**SHORT TASK**:
Quote exactly the lines from the line containing "Continue the Blender" to the line containing "return (s *", both lines included, please, and nothing more.

= = = = =

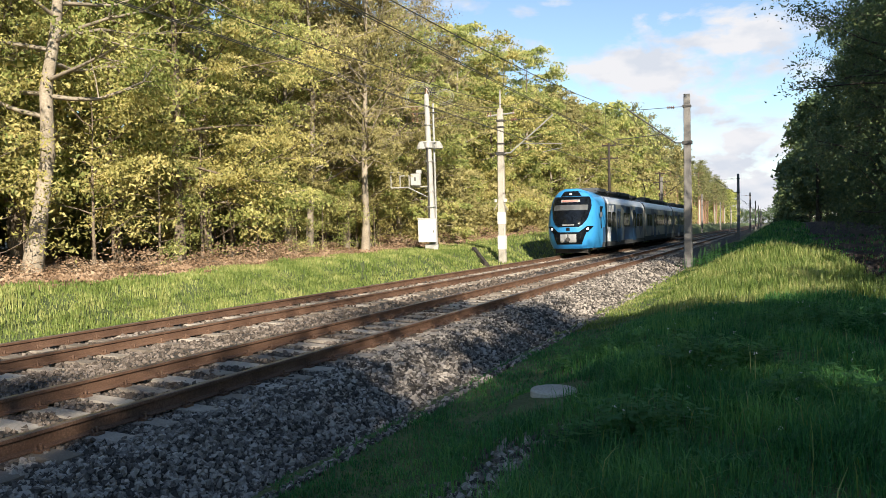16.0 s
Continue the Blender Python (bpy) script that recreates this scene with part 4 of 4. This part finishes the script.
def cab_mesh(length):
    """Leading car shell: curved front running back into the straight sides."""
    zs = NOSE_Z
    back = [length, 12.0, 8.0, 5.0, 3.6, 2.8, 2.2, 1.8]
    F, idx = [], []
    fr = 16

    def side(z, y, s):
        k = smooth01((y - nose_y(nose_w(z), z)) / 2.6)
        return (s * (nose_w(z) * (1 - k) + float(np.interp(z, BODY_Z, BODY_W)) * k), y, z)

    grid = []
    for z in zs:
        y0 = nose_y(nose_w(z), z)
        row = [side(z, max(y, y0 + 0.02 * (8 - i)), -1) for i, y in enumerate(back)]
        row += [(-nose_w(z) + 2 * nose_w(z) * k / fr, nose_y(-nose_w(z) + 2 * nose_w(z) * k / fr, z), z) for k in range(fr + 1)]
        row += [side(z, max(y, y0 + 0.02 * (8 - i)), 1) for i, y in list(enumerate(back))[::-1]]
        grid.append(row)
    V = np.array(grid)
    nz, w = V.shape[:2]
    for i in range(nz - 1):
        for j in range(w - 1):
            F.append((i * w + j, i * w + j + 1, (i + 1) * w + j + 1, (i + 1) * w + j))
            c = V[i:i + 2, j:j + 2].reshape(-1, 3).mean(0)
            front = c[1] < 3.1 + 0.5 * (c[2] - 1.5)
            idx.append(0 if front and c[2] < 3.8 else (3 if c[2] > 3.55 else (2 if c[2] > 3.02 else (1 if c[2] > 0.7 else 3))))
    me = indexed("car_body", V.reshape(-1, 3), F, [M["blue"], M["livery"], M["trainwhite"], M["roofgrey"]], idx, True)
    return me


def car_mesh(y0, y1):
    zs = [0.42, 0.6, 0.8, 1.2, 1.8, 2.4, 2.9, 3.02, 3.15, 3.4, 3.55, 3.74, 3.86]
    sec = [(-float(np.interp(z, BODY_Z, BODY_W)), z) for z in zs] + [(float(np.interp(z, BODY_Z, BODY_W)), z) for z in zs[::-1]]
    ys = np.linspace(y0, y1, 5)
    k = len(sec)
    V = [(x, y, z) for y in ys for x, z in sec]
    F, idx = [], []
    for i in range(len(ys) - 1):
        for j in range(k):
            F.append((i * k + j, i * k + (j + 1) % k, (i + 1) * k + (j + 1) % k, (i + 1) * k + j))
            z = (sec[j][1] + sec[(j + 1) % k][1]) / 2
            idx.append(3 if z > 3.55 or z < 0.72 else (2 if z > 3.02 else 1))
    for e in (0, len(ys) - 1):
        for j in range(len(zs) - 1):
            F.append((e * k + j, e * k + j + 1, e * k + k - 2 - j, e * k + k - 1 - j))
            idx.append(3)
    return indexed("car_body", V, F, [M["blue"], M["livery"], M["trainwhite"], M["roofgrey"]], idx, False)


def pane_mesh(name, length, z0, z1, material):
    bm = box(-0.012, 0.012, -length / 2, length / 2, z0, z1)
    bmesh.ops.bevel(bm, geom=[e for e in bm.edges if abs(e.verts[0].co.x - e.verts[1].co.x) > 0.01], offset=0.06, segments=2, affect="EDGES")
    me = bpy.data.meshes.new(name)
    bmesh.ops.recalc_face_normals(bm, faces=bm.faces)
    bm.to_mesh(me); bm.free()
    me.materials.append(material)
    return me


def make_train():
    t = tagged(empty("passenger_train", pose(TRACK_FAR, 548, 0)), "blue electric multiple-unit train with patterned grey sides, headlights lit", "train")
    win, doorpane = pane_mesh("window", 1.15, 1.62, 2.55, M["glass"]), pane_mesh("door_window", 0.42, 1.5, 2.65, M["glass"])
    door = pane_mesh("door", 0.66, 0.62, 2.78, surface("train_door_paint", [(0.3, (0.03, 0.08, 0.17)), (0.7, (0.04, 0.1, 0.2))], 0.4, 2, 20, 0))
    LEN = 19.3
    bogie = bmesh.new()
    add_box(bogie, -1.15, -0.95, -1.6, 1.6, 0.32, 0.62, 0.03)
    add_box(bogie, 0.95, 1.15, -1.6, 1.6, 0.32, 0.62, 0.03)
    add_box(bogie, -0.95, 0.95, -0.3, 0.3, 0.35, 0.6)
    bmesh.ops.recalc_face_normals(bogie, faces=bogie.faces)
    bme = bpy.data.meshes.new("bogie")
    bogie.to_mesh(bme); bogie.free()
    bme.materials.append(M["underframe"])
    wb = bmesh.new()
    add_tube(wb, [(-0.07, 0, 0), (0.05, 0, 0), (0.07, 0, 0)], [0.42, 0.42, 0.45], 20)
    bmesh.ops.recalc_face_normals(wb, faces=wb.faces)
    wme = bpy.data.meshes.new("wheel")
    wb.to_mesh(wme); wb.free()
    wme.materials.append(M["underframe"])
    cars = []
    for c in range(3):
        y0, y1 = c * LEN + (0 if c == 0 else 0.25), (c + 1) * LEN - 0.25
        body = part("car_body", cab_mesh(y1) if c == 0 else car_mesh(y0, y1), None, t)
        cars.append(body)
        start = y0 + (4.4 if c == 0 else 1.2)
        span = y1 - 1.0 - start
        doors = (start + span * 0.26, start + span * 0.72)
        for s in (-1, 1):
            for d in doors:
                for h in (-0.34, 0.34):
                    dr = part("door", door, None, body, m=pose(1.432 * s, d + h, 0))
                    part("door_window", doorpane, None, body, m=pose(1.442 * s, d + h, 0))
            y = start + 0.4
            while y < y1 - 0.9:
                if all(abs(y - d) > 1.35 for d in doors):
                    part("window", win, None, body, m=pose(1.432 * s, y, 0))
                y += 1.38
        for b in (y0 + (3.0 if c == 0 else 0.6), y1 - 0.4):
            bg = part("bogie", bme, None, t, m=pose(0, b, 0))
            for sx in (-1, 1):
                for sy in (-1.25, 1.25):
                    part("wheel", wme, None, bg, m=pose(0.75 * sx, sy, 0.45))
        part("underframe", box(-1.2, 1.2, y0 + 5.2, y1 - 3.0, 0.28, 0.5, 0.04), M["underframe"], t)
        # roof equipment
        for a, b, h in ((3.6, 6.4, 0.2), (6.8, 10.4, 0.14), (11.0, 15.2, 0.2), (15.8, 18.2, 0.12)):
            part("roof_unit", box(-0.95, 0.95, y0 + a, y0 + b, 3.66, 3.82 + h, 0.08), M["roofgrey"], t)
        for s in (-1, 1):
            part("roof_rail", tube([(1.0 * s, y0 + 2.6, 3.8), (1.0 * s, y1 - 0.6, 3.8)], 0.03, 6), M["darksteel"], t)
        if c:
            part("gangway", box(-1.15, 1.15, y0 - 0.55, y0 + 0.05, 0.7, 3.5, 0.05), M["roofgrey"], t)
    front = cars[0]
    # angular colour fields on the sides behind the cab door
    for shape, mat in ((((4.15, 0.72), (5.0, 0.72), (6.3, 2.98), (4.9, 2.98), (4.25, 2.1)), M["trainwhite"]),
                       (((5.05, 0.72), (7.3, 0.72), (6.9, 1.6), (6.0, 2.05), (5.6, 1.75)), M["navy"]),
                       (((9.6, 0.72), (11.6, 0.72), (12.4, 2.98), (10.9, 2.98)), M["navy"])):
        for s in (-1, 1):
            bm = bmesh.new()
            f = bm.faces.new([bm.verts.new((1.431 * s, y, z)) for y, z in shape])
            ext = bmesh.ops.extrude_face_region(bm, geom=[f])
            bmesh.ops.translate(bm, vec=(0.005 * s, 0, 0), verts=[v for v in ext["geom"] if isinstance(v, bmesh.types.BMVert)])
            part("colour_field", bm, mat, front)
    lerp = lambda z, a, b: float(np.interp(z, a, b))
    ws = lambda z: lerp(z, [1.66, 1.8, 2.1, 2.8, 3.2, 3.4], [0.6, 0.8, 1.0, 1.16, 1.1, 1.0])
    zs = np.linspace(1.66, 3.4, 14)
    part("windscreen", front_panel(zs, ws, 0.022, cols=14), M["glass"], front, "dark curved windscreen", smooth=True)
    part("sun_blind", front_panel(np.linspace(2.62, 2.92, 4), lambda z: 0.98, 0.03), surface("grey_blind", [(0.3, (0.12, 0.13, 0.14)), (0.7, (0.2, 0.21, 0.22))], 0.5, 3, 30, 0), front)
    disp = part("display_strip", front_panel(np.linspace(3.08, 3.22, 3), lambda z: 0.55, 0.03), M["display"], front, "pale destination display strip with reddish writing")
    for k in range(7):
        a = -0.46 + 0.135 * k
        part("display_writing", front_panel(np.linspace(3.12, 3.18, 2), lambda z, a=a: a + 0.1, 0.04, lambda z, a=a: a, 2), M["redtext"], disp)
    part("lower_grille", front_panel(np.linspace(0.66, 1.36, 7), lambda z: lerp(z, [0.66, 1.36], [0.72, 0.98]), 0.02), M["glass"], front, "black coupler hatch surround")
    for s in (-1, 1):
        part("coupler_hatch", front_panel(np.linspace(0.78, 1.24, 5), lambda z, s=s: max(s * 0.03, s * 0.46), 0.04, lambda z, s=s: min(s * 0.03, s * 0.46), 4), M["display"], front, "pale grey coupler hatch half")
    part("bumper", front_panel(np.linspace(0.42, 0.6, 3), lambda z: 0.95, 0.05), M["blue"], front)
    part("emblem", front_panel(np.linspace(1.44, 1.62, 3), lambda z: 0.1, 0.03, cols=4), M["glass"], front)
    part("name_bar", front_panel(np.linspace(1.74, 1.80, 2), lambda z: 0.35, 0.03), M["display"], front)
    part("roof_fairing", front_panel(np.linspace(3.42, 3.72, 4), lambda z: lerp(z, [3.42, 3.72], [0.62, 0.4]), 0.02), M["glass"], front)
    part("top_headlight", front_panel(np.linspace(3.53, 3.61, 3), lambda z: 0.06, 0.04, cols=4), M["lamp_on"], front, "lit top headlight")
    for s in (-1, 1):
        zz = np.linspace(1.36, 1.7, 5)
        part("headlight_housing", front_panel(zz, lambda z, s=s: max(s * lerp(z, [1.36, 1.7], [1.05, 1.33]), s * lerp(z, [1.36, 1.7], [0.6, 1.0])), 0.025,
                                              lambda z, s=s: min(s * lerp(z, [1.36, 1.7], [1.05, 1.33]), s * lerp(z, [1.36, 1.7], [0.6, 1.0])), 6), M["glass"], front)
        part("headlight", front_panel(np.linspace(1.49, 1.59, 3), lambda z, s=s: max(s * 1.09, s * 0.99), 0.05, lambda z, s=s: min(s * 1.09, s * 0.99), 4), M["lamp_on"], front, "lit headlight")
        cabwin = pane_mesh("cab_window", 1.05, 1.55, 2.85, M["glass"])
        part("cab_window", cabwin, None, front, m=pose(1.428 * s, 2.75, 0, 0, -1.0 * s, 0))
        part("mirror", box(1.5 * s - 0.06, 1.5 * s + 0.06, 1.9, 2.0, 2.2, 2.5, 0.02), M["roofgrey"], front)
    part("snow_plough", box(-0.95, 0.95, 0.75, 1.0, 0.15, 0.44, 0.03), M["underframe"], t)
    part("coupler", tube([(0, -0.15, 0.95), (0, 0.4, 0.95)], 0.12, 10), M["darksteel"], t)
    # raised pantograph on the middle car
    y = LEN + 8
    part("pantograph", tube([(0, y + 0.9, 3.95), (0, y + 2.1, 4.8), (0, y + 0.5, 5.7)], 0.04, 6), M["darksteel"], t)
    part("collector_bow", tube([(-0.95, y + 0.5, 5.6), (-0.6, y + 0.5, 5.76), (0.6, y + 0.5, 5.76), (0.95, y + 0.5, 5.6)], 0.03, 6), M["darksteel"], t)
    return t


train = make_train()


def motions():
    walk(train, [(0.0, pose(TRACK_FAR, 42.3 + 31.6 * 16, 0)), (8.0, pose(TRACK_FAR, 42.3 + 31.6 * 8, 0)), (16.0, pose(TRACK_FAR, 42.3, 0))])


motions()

= = = = =

**WRITTEN REPLY**:
Continue the Blender Python (bpy) script that recreates this scene with part 4 of 4. This part finishes the script.
def cab_mesh(length):
    """Leading car shell: curved front running back into the straight sides."""
    zs = NOSE_Z
    back = [length, 12.0, 8.0, 5.0, 3.6, 2.8, 2.2, 1.8]
    F, idx = [], []
    fr = 16

    def side(z, y, s):
        k = smooth01((y - nose_y(nose_w(z), z)) / 2.6)
        return (s * (nose_w(z) * (1 - k) + float(np.interp(z, BODY_Z, BODY_W)) * k), y, z)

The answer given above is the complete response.